> [What the exercise asks]
Tally every line of the listing below that holds "More", then give the tally alone.

> [Working data]

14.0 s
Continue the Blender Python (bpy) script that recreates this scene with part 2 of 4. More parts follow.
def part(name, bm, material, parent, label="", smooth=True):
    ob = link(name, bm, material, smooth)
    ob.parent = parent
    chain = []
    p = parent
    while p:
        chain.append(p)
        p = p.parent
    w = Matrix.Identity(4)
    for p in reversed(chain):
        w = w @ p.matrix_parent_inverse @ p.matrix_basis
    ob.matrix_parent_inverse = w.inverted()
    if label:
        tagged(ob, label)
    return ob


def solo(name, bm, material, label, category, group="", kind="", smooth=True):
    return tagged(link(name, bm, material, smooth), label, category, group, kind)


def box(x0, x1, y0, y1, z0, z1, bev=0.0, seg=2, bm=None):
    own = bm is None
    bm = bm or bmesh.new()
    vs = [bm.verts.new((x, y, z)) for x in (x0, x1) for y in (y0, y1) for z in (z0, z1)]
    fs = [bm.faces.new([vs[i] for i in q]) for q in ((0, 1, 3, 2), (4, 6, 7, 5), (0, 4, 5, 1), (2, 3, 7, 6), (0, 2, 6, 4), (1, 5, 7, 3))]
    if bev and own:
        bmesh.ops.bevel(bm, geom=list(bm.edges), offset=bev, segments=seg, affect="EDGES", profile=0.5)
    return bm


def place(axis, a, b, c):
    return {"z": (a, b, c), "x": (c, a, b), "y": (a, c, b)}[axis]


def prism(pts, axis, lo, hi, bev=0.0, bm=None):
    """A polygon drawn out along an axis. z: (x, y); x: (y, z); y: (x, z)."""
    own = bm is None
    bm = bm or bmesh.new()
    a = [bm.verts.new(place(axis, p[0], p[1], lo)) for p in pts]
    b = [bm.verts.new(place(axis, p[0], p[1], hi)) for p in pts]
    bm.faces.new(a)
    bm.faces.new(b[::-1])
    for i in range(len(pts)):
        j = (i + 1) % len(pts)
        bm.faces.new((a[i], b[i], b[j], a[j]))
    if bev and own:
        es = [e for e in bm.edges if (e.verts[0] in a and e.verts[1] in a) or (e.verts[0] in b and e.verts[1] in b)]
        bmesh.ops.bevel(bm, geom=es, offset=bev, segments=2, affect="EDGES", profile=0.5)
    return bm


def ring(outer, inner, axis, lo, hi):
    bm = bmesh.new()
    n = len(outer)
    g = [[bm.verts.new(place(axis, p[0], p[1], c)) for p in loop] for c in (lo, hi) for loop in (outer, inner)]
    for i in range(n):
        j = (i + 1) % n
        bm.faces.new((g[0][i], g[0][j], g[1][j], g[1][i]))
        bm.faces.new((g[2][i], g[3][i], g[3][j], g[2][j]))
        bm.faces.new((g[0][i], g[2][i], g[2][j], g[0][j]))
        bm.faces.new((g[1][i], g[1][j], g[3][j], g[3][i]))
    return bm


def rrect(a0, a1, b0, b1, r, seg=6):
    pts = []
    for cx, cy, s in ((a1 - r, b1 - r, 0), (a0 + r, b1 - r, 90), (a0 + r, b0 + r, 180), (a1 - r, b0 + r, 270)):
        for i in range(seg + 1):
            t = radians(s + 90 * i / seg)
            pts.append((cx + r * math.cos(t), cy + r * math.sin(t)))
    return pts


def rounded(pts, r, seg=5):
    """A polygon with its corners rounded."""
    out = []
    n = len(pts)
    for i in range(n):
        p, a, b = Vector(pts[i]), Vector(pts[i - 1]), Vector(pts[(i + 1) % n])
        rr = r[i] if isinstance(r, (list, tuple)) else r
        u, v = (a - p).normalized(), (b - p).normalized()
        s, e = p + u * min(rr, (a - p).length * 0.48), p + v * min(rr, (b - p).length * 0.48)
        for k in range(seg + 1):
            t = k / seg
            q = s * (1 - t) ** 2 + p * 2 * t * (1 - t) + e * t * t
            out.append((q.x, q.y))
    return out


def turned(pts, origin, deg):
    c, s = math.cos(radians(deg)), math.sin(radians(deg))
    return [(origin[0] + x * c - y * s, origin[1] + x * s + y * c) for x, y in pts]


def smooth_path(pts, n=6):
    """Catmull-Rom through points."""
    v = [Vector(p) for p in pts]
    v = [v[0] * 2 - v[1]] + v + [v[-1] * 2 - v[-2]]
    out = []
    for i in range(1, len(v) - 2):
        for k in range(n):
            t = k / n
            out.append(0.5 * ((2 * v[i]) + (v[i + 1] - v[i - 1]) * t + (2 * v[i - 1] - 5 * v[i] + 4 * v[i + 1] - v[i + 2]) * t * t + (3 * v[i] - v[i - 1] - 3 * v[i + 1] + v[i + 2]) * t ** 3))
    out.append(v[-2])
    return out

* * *

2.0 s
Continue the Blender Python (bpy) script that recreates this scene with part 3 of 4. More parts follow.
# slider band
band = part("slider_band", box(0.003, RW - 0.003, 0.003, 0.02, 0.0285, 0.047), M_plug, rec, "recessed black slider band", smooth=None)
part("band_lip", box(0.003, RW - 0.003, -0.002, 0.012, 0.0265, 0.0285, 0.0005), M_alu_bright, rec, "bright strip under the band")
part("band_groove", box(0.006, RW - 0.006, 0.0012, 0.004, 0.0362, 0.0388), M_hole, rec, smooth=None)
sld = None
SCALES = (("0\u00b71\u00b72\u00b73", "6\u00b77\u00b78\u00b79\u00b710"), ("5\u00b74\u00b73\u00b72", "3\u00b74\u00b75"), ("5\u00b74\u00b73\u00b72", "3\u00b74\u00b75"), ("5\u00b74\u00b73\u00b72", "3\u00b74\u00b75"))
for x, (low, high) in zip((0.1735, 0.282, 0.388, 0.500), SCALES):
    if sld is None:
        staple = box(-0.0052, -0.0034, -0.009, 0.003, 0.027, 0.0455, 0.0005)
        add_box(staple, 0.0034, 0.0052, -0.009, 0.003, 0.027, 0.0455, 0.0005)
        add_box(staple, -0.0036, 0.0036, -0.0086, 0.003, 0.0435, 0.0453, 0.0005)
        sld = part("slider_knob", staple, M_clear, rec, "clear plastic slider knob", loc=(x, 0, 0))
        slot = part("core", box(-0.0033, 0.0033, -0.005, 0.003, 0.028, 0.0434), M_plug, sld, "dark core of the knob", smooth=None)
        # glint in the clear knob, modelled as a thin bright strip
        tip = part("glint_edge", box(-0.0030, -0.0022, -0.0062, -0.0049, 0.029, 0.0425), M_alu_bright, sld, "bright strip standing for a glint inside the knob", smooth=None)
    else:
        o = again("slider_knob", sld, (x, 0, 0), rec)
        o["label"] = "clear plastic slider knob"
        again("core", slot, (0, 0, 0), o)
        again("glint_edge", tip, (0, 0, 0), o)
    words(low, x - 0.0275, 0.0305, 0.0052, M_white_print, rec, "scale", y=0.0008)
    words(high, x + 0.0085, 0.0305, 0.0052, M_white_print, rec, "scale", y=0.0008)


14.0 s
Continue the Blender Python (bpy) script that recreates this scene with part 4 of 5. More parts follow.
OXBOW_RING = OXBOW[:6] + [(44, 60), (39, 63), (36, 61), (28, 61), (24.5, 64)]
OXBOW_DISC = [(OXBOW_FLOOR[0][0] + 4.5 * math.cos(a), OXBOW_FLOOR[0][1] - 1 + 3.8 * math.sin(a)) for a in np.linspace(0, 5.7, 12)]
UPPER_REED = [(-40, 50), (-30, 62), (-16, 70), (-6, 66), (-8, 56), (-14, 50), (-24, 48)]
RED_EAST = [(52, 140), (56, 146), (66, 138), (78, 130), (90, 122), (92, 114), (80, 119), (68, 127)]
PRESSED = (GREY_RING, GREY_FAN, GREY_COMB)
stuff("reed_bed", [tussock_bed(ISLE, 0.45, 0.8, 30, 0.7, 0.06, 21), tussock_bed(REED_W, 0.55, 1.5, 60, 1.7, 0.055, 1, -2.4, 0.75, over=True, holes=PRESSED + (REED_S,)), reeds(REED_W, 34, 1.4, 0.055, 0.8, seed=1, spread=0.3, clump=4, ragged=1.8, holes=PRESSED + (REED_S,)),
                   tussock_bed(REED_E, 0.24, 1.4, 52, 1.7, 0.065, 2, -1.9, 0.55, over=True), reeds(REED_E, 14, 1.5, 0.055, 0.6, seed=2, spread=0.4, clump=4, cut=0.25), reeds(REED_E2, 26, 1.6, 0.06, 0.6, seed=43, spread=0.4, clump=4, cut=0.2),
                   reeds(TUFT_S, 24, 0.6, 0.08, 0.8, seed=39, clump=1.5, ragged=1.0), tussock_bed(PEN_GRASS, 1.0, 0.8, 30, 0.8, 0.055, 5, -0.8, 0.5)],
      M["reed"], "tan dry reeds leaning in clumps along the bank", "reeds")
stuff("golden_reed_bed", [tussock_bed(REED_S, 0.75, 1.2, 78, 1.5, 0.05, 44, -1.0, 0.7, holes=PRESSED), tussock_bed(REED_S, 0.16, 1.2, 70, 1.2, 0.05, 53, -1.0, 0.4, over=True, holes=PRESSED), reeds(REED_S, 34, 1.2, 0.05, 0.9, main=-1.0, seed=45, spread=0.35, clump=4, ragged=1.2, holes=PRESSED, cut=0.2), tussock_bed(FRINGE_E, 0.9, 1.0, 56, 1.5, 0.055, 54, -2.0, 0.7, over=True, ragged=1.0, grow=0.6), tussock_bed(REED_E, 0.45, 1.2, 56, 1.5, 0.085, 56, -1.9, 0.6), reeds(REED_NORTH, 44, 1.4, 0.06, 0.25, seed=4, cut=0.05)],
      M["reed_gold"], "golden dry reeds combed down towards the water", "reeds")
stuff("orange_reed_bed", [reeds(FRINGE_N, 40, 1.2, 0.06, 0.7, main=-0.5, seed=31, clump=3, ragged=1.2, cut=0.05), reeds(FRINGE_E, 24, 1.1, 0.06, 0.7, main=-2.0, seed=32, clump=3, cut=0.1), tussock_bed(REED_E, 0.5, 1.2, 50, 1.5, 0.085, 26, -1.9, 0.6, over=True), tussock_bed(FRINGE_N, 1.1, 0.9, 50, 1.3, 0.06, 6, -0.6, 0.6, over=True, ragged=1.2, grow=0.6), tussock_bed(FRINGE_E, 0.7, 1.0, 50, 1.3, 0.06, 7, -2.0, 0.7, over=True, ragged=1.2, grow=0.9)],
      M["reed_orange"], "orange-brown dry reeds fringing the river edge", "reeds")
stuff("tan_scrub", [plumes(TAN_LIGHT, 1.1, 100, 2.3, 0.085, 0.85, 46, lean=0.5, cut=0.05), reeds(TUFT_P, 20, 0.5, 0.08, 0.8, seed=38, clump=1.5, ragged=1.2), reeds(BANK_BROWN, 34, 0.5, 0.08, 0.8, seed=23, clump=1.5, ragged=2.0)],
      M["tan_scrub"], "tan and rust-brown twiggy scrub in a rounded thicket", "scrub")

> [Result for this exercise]
3